You may be able to improve things by doing:

for i = 0 to nObjects
{
	BeginChunk(i)
	Draw tester tris
	EndChunk
}
for i = 0 to nObjects
{
	If ( chunk(i) rendered )
	{
		Draw object i
	}
}

But that is a lot of extra hardware to store all that chunk information,
retrieve it and so on. Lots of complexity. There are three very nice things
about the frame-to-frame coherency scheme:

(1) No extra fillrate hit. If the object is invisible, it's the same
fillrate as your scheme. If the object is visible, then you still only draw
it once, not twice as with your scheme.

(2) No extra triangles needed.
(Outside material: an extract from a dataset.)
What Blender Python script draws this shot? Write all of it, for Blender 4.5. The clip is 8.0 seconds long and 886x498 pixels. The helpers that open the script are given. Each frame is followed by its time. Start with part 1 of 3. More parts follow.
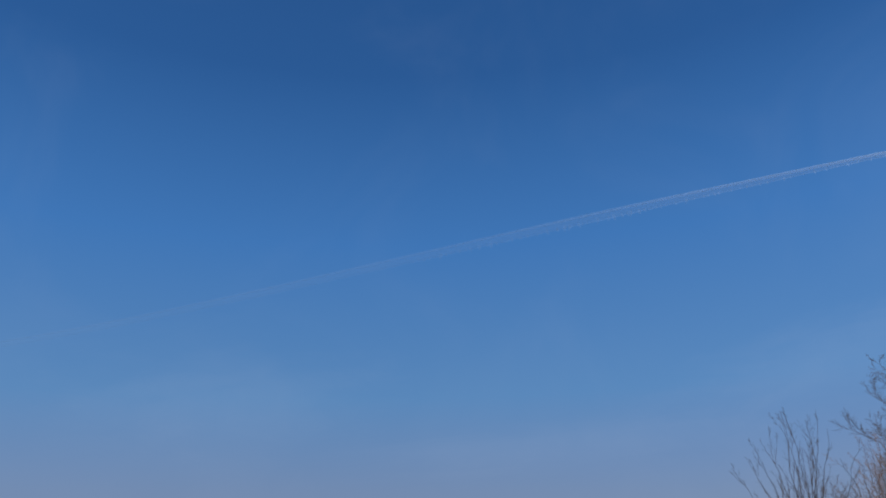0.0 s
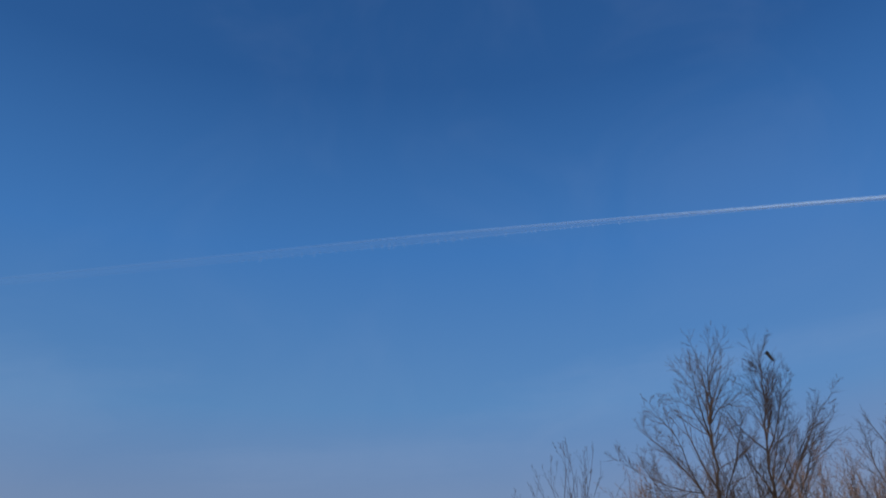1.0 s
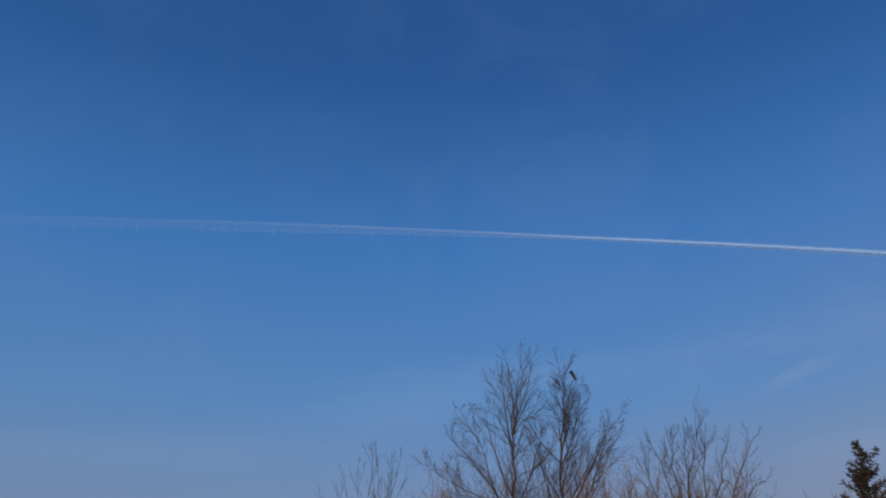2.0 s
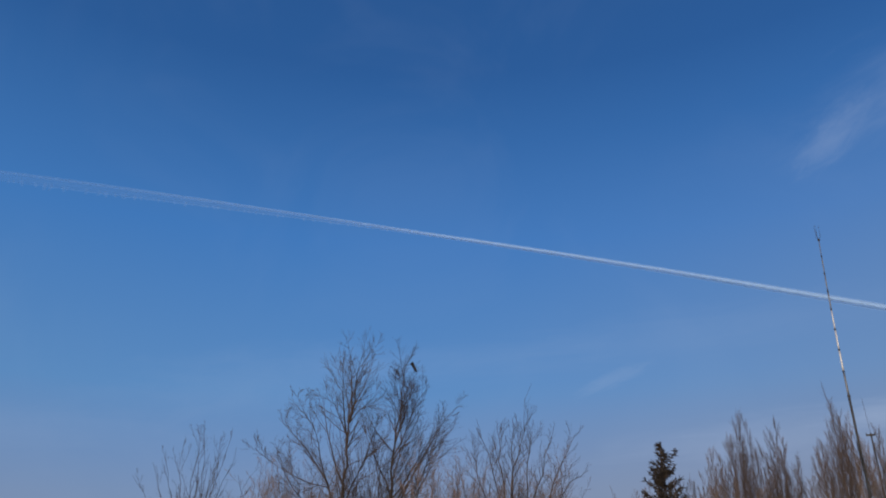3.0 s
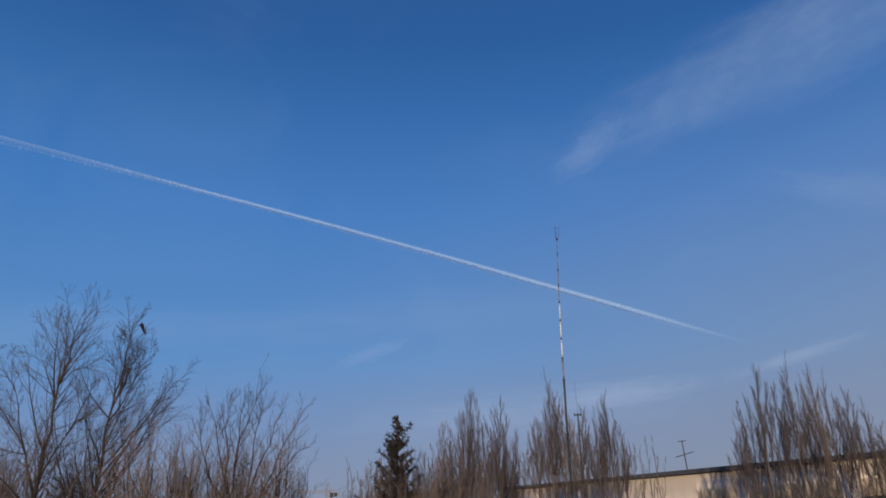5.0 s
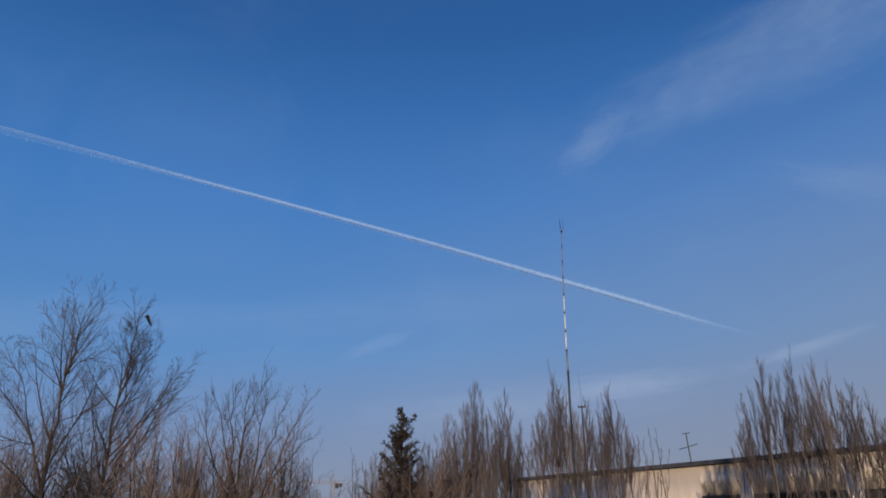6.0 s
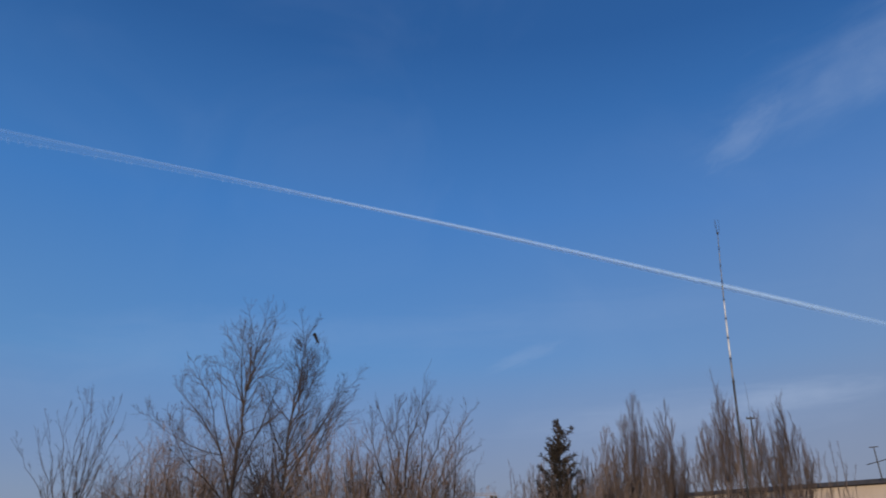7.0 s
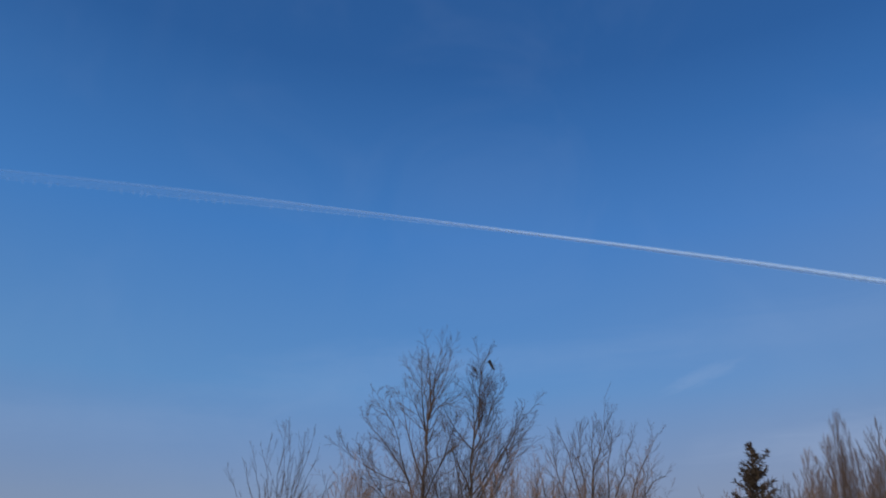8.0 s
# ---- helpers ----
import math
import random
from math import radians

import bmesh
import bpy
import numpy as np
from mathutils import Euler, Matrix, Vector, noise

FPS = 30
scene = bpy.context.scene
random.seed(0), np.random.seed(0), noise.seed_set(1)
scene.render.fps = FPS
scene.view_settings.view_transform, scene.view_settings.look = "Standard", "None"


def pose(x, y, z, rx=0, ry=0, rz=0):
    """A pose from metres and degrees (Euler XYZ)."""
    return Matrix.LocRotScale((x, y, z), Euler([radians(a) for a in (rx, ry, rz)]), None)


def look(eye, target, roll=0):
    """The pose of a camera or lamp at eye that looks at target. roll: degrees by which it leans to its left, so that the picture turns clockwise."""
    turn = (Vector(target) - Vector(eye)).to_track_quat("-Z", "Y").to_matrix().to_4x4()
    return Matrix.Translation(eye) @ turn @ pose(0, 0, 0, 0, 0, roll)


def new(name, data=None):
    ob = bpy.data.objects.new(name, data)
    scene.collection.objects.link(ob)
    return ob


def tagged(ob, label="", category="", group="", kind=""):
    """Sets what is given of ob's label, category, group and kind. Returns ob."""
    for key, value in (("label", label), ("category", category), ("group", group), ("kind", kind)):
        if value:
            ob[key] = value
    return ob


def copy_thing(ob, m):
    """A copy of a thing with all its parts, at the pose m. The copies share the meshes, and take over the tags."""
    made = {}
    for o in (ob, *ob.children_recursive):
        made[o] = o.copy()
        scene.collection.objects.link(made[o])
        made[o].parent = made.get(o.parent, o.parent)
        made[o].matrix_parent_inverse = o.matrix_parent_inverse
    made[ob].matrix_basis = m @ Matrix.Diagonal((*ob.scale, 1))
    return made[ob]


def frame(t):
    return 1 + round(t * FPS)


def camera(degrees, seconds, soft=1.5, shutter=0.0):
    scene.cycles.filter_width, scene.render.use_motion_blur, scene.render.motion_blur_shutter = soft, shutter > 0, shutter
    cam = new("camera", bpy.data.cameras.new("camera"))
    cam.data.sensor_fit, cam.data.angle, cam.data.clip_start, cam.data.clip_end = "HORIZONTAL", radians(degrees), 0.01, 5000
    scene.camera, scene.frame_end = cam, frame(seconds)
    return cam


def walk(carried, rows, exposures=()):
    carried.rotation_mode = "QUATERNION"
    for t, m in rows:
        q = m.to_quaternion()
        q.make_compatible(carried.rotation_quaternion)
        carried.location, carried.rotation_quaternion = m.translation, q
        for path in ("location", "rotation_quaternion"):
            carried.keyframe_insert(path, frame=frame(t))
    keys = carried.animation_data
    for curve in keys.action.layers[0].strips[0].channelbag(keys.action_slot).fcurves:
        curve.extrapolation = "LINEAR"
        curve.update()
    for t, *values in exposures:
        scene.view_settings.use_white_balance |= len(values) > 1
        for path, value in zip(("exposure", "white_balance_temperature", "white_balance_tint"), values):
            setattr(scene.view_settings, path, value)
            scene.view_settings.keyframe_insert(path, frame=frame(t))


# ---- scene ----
cam = camera(63.19, 8.0, soft=1.75, shutter=0.16)
walk(cam, [
    (0.0, pose(-0.283, 0.374, 1.632, 113.74, 1.72, 37.95)),
    (0.5, pose(-0.198, 0.506, 1.660, 114.08, 1.32, 30.84)),
    (1.0, pose(-0.164, 0.406, 1.672, 114.45, 1.18, 22.44)),
    (1.5, pose(-0.120, 0.393, 1.652, 114.70, 0.78, 15.91)),
    (1.7, pose(-0.099, 0.438, 1.650, 114.67, 0.40, 12.67)),
    (2.8, pose(-0.238, 0.415, 1.623, 113.65, 0.11, -3.37)),
    (3.0, pose(-0.294, 0.528, 1.622, 113.55, -0.08, -5.54)),
    (3.5, pose(-0.038, 0.478, 1.667, 113.27, 0.13, -12.30)),
    (4.0, pose(0.131, 0.437, 1.664, 113.01, 0.65, -18.31)),
    (4.5, pose(0.387, 0.420, 1.649, 112.21, 0.89, -23.37)),
    (4.7, pose(0.426, 0.438, 1.656, 111.73, 1.00, -24.18)),
    (5.8, pose(0.441, 0.390, 1.658, 110.62, 0.86, -24.56)),
    (6.0, pose(0.443, 0.380, 1.658, 110.55, 0.74, -24.08)),
    (6.3, pose(0.400, 0.392, 1.659, 110.51, 0.47, -22.35)),
    (6.5, pose(0.367, 0.401, 1.660, 110.66, 0.34, -21.04)),
    (7.0, pose(0.150, 0.381, 1.654, 111.47, -0.71, -12.53)),
    (7.5, pose(-0.073, 0.381, 1.652, 112.44, -1.44, -5.76)),
    (8.0, pose(-0.140, 0.445, 1.631, 113.24, -1.56, 0.72)),
], exposures=[(0.0, -0.06), (1.0, -0.09), (1.7, -0.13), (3.0, -0.03), (4.5, 0.02), (6.5, 0.02), (8.0, 0.03)])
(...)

OK, the bounding box is a pretty small number
of tris, but what if you wanted to do this scheme with lots of smallish
object? Might get significant then.

(3) (and this is the biggie) It is already supported by tons of existing,
normal, shipped, out there hardware. Not some mystical future device. Real,
existing ones that you have probably used.

> Maybe
> the gain is reduce, when you think about how the rejection 
> means there are
> skips in the flow from AGP RAM to the cards local 
> storage/instruction bus,
> but as I understand it, that's all controled by DMA's from 
> the card anyhow,
> so not a big deal.

Huge deal if the delay is longer than a few tens of clock cycles. The AGP
FIFOs are not very big, and bubbles of the sort of size you are talking
about are not going to be absorbed by them. So for part of your frame, the
AGP bus will be sitting idle. And if, as is happening, you are limited by
AGP speed, that is going to hurt quite a lot.
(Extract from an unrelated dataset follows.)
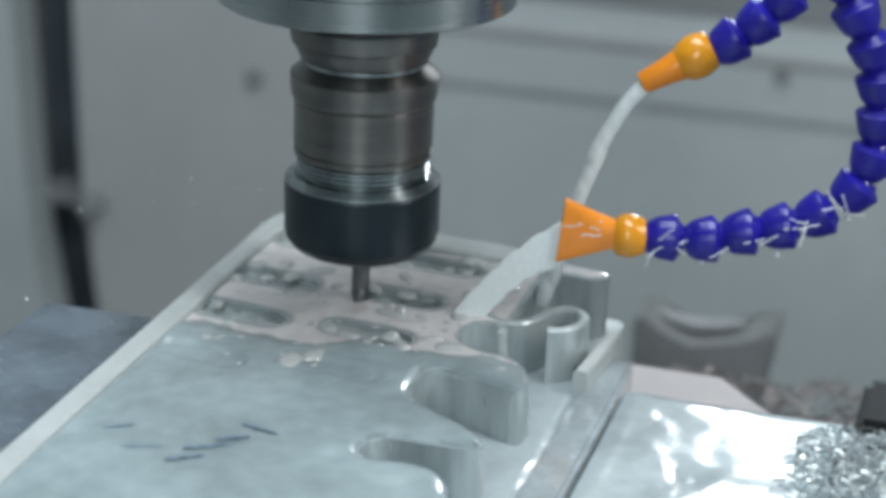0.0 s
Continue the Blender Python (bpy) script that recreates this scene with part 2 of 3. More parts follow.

> It doesn't rely on frame2frame conherance (which I feel is often a bad
> thing). Perhaps it would maybe be best with a heirarchical z system.

Doesn't help - you still need to rasterise your pixels, which is a long way
down the pipe.

What's wrong with frame-to-frame coherence? Remember, if there is a camera
change or cut, the application can simply discard all the visibility info it
has and just draw everything, until it has vis information for the new
camera position.

> > Added to which, one of the growing bottlenecks is the AGP 
> bus, and doing
> it
> > this way doesn't help that at all.
> 
> Not directly, well.. not unless your primatives are so large that the
> rejection happens before the primative has entirely streamed 
> into the cards
> local FIFO or whatever. However, done right, it could 
> potencially reduce
> state changes or texture downloads, aleavating some bus 
> bandwidth.

No no no. There is no way you could get the _hardware_ to reject state
change info and texture downloads because of some internally fed-back state.
Drivers rely very heavily on persistent state, i.e. not having to send state
that doesn't change. If the driver now doesn't know whether the state change
info it sent actually made it to the chip's registers or not, that's just
madness - the driver will go potty trying to figure out what it does and
doesn't need to send over the bus. Ditto for downloading textures. Since the
driver can't know whether the hardware is going to reject the tris or not,
it always has to do the texture downloads anyway. And if the hardware is
doing the downloads instead (e.g. AGP or cached-AGP textures), then either
solution works - the fast-Z-rejection of pixels means those textures never
get fetched.

Far better is the delayed system, where the app can choose as well as using
lower-tri models, to force lower mipmap levels as well, to reduce texture
downloads. Or not, if that looks bad. This sort of decision MUST be left up
to the app of course, because there will alsways be cases where a shortcut
looks bad, and only the app can know whether they are acceptable in certain
cases or not.

[snip]

> Especially considering that we're quickly reaching the limits 
> of what fill
> rate can be supported by available memory technologies (at 
> the right price
> that is). And tho embeded dram seems to answer that, it and 
> other possible
> technologies haven't exactly materialized.

Right. But I've already pointed out that the delayed version uses _less_
fillrate than what you are proposing, not more, because the "tester" tris
are the same as the tris actually drawn.

Tom Forsyth - Muckyfoot bloke.
Whizzing and pasting and pooting through the day.